--- Begin ---
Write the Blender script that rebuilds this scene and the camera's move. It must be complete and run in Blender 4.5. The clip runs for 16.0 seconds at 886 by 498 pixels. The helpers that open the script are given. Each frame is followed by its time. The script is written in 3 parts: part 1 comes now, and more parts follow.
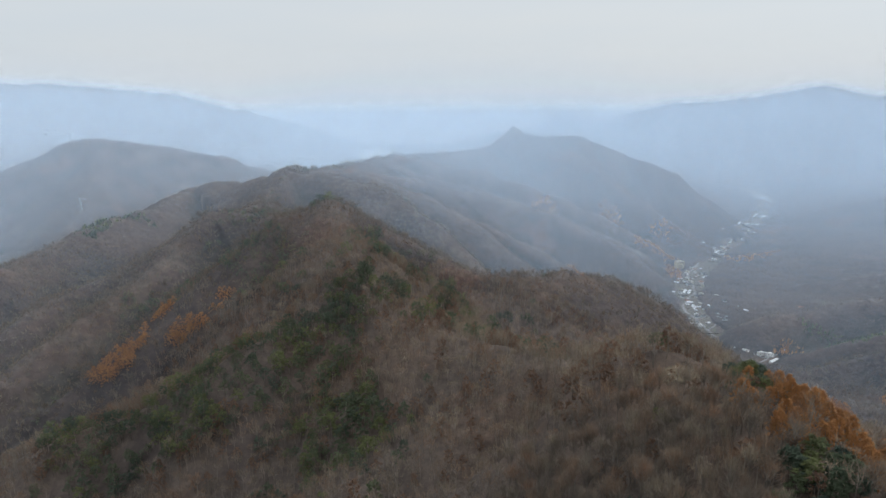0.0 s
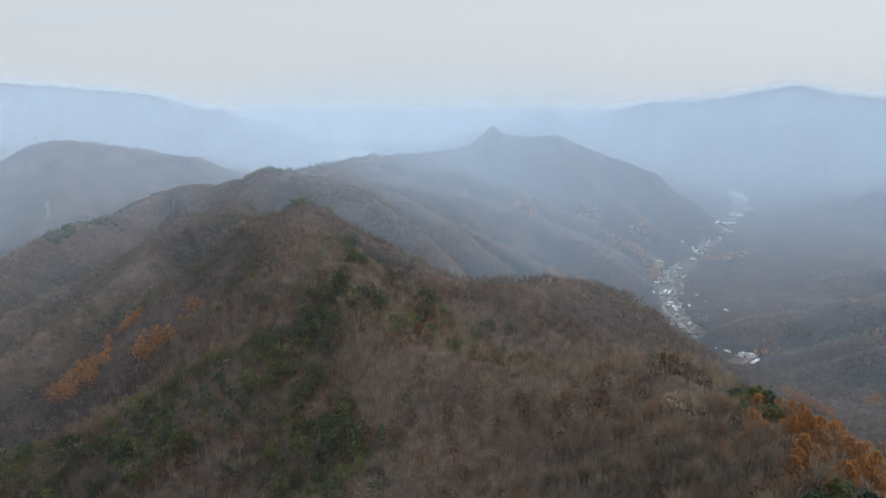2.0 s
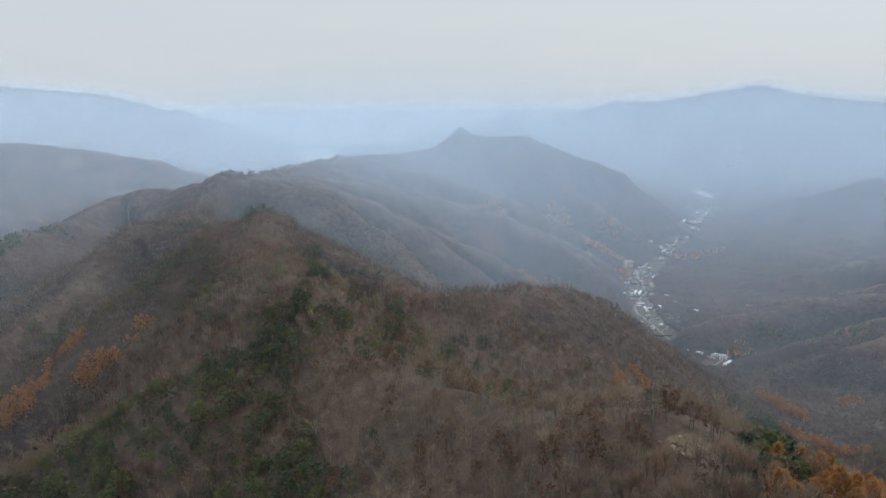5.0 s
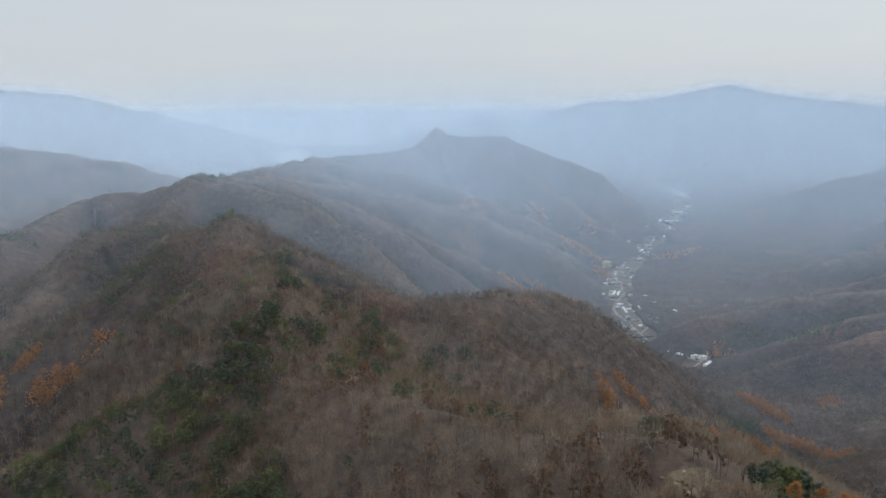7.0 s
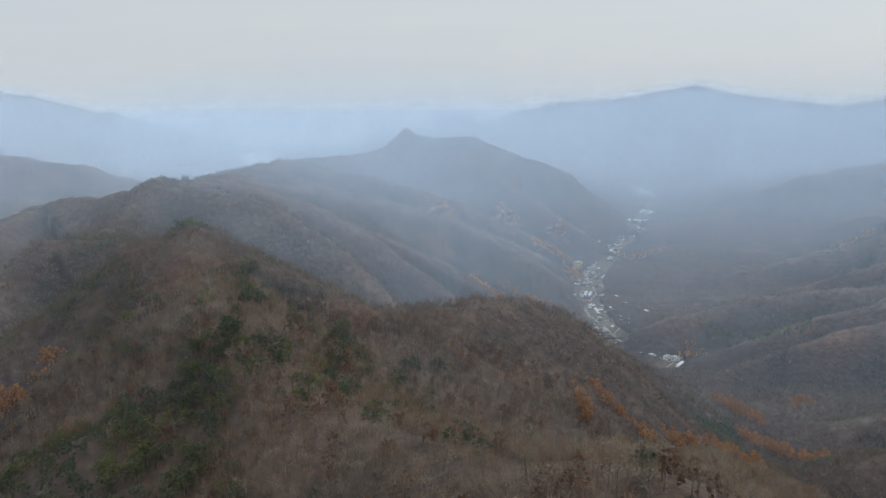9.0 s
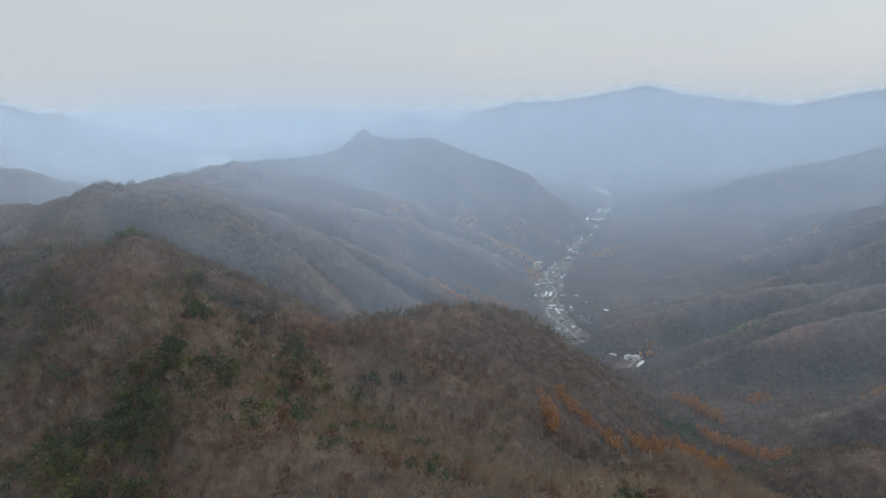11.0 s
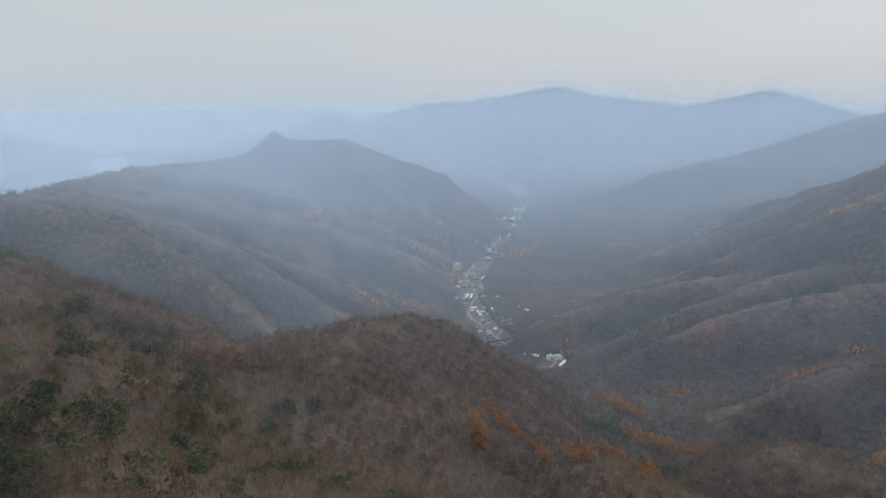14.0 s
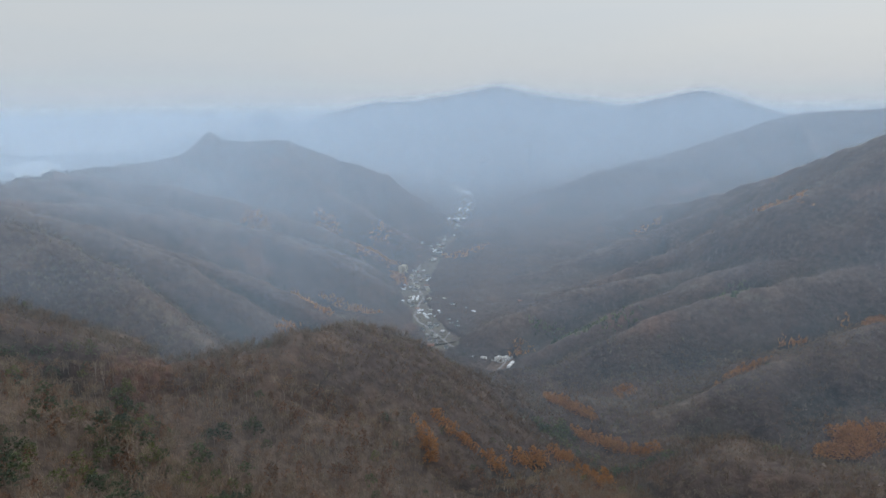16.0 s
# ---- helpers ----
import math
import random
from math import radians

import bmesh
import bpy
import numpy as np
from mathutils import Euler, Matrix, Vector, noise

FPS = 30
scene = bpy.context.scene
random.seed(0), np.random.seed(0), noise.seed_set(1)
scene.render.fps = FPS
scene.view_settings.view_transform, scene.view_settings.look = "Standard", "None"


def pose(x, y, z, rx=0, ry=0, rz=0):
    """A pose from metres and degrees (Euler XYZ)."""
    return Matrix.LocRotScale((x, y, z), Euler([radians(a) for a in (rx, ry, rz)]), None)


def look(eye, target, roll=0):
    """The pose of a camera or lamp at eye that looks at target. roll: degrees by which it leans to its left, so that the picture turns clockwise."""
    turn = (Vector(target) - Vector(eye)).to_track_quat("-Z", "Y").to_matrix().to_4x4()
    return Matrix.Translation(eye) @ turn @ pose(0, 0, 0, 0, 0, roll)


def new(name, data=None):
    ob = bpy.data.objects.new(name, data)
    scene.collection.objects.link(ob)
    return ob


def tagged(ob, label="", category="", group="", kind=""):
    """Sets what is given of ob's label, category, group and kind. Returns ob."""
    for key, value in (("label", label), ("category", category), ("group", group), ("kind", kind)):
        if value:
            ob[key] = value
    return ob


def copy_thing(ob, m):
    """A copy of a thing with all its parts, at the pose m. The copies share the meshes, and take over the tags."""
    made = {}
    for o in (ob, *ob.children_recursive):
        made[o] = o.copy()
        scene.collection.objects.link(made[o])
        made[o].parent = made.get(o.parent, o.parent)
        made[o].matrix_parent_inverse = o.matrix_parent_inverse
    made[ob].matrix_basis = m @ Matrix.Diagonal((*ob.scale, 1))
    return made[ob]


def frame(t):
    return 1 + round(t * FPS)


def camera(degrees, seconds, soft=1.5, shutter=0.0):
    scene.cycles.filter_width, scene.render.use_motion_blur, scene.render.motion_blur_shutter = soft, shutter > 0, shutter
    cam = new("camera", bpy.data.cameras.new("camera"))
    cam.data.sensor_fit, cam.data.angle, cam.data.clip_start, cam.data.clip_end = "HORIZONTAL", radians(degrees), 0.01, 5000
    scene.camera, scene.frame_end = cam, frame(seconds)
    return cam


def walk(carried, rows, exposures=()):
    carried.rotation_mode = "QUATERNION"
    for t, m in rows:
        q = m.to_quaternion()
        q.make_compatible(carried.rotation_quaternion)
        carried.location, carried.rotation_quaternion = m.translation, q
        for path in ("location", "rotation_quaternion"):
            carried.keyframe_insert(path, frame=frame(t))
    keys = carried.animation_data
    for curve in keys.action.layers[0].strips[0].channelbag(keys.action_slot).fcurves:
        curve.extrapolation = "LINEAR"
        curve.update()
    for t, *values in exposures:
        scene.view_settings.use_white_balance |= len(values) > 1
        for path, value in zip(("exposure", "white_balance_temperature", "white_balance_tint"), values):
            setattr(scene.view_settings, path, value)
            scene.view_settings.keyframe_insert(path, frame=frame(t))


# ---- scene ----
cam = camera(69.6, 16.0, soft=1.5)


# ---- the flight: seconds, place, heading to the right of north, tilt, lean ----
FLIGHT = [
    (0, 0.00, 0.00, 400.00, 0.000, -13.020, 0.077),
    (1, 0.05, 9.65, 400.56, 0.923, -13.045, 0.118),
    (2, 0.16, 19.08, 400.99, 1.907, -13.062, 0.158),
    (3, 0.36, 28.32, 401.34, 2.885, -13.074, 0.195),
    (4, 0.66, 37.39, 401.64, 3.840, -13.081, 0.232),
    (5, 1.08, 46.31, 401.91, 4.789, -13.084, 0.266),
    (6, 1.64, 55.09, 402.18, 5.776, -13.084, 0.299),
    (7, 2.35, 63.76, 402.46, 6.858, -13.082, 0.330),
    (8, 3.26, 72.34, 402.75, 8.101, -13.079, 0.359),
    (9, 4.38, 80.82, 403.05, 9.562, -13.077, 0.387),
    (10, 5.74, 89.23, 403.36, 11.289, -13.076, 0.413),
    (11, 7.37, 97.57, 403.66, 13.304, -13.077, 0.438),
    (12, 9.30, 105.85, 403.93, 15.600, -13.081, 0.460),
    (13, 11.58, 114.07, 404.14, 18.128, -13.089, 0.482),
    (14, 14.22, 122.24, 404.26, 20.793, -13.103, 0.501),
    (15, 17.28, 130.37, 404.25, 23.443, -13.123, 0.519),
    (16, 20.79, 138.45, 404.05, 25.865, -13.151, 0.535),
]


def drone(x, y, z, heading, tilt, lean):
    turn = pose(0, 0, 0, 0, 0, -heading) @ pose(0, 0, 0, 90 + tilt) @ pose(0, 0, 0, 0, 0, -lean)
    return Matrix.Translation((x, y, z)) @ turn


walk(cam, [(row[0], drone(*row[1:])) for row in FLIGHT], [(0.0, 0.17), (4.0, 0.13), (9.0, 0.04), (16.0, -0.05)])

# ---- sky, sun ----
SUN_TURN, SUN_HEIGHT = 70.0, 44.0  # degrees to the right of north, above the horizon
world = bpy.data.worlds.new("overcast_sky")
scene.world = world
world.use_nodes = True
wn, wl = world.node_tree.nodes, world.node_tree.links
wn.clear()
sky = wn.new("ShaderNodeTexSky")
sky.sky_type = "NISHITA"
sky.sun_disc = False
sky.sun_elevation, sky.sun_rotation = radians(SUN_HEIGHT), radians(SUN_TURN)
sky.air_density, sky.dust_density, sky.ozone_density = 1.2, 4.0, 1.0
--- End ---
--- Begin ---
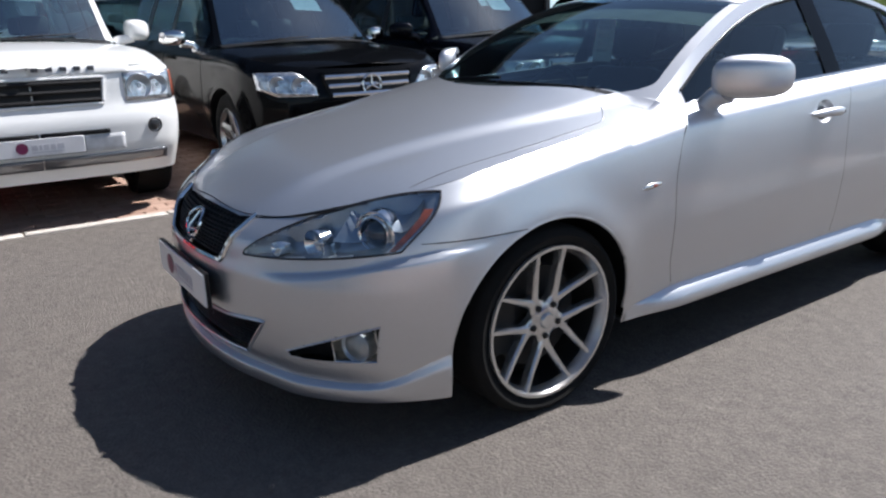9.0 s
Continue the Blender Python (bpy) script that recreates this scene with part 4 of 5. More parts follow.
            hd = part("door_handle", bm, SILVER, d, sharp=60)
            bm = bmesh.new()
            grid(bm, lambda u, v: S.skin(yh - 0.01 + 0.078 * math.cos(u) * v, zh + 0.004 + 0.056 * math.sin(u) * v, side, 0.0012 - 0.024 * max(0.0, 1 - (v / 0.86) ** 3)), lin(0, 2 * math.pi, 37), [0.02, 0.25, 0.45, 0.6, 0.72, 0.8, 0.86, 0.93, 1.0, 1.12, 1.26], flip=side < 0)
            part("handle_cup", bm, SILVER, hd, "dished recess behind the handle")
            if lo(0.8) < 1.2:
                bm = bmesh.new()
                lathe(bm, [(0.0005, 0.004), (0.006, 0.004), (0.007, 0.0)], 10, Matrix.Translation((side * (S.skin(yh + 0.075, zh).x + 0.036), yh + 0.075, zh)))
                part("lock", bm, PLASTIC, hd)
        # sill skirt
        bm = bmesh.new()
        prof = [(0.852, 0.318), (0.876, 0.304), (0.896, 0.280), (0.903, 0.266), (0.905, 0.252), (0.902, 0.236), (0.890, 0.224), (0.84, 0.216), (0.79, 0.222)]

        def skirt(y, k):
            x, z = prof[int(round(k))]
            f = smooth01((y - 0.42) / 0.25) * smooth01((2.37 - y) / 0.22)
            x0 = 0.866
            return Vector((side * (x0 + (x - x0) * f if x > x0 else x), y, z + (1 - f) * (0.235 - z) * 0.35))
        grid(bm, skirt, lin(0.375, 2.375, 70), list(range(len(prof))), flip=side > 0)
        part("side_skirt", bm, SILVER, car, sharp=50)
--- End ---
Copy exactly, and only, the lines from the one containing "made[ob].matrix_basis = m" through the one containing "scene.view_settings.use_white_balance |= len(values)".

    made[ob].matrix_basis = m @ Matrix.Diagonal((*ob.scale, 1))
    return made[ob]


def frame(t):
    return 1 + round(t * FPS)


def camera(degrees, seconds, soft=1.5, shutter=0.0):
    scene.cycles.filter_width, scene.render.use_motion_blur, scene.render.motion_blur_shutter = soft, shutter > 0, shutter
    cam = new("camera", bpy.data.cameras.new("camera"))
    cam.data.sensor_fit, cam.data.angle, cam.data.clip_start, cam.data.clip_end = "HORIZONTAL", radians(degrees), 0.01, 5000
    scene.camera, scene.frame_end = cam, frame(seconds)
    return cam


def walk(carried, rows, exposures=()):
    carried.rotation_mode = "QUATERNION"
    for t, m in rows:
        q = m.to_quaternion()
        q.make_compatible(carried.rotation_quaternion)
        carried.location, carried.rotation_quaternion = m.translation, q
        for path in ("location", "rotation_quaternion"):
            carried.keyframe_insert(path, frame=frame(t))
    keys = carried.animation_data
    for curve in keys.action.layers[0].strips[0].channelbag(keys.action_slot).fcurves:
        curve.extrapolation = "LINEAR"
        curve.update()
    for t, *values in exposures:
        scene.view_settings.use_white_balance |= len(values) > 1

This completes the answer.